What to do:
Determine how many lines contain the string "random". Reply with that figure and nothing else.

Data provided:
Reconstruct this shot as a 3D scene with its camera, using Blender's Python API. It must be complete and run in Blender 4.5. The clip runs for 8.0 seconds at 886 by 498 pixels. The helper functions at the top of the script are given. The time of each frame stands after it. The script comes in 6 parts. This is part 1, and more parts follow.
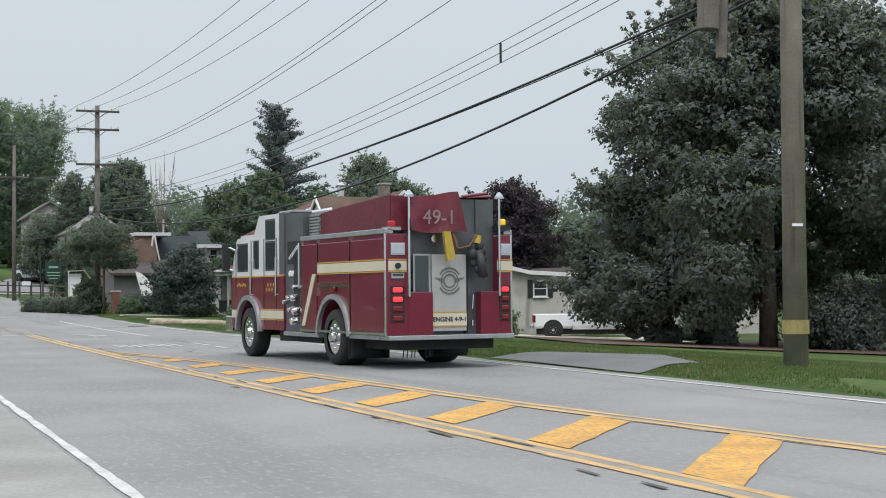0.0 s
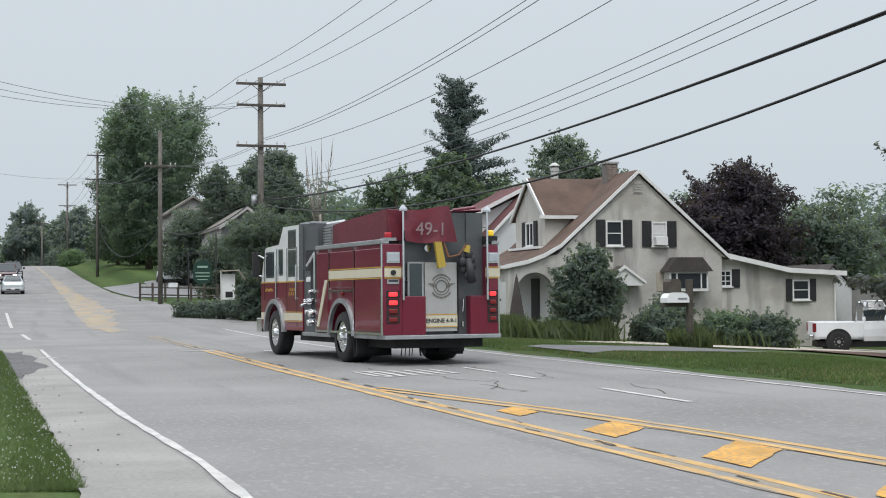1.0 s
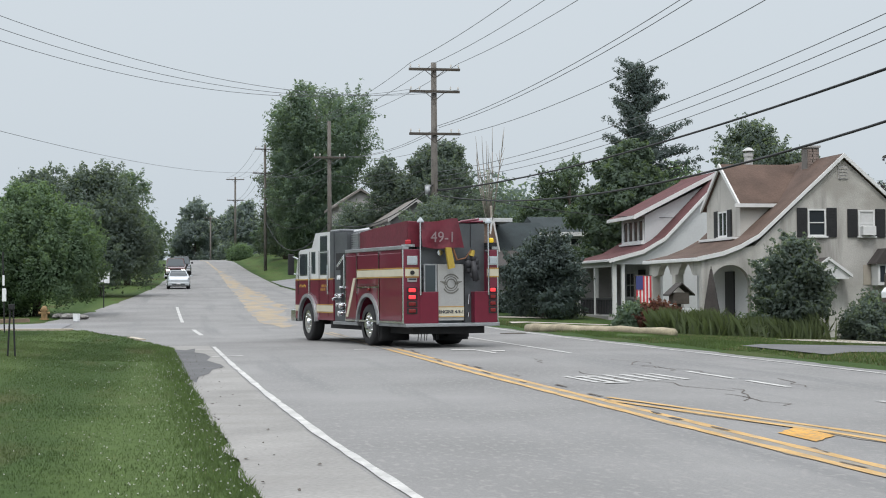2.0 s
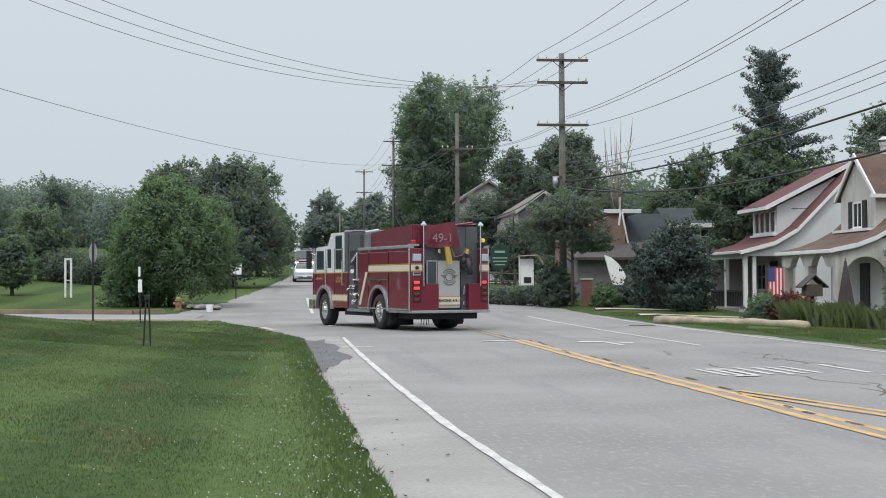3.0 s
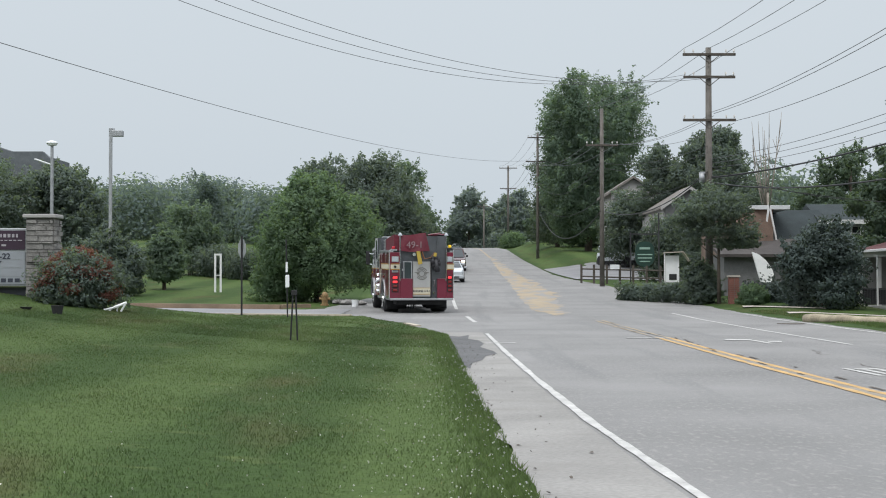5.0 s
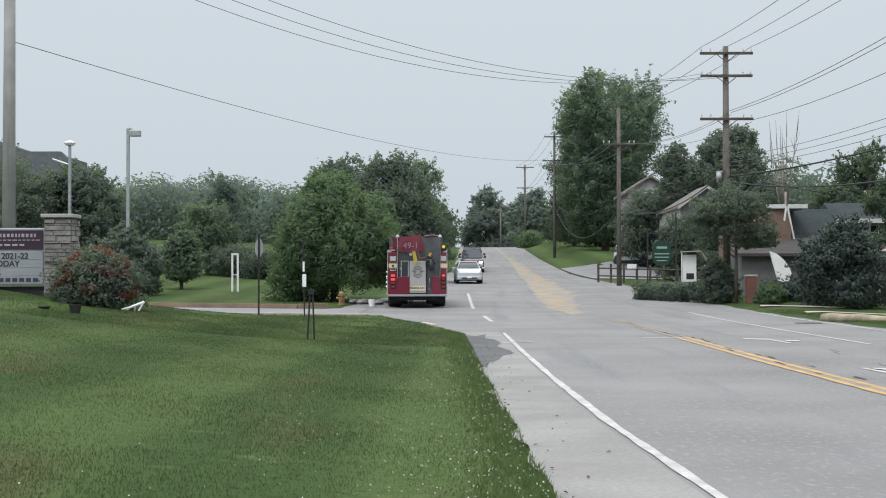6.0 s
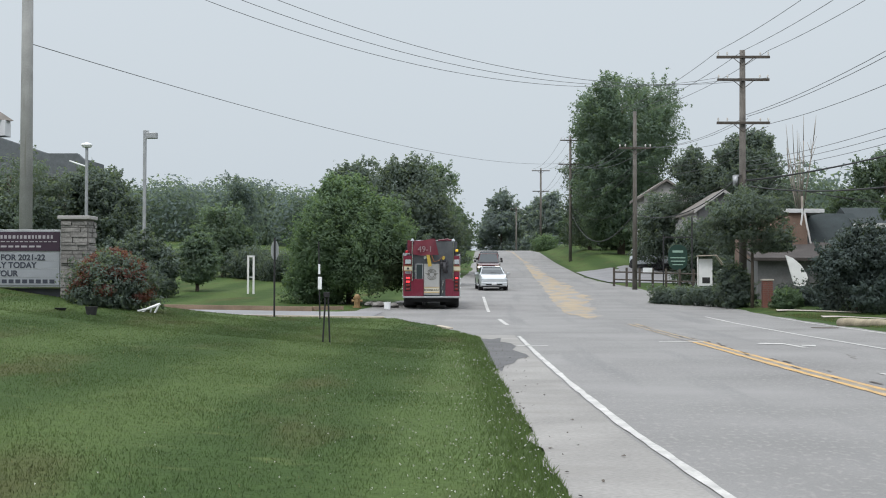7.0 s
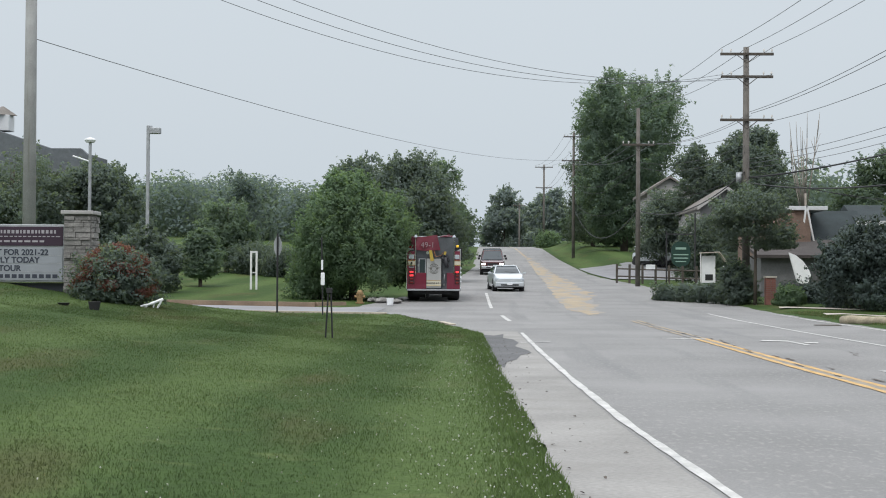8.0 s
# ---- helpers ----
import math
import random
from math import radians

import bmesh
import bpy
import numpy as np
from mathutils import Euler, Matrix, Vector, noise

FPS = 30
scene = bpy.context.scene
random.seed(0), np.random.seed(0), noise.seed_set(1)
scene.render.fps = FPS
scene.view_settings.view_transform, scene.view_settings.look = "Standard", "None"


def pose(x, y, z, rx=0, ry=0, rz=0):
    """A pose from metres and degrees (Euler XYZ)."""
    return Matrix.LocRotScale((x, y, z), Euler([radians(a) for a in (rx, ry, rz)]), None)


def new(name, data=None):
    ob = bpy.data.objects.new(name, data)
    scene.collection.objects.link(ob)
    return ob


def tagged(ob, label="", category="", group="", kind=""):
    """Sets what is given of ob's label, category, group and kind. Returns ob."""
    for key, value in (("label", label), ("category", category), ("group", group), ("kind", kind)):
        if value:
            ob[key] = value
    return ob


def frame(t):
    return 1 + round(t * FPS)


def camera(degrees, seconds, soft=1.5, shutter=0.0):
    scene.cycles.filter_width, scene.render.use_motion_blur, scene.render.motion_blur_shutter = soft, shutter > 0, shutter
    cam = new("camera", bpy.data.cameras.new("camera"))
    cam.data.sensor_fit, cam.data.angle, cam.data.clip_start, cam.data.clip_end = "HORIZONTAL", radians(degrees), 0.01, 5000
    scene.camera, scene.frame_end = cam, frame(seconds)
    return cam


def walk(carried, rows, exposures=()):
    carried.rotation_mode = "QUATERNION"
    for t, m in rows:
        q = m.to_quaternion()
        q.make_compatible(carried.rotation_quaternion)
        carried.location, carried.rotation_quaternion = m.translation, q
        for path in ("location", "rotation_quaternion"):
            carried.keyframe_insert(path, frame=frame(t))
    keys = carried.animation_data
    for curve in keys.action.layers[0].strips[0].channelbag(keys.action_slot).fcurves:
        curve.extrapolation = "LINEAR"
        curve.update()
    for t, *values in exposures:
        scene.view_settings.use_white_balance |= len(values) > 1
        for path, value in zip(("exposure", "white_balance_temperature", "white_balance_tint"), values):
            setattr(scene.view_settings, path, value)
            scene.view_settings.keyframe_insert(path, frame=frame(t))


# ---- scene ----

Output of the task:
2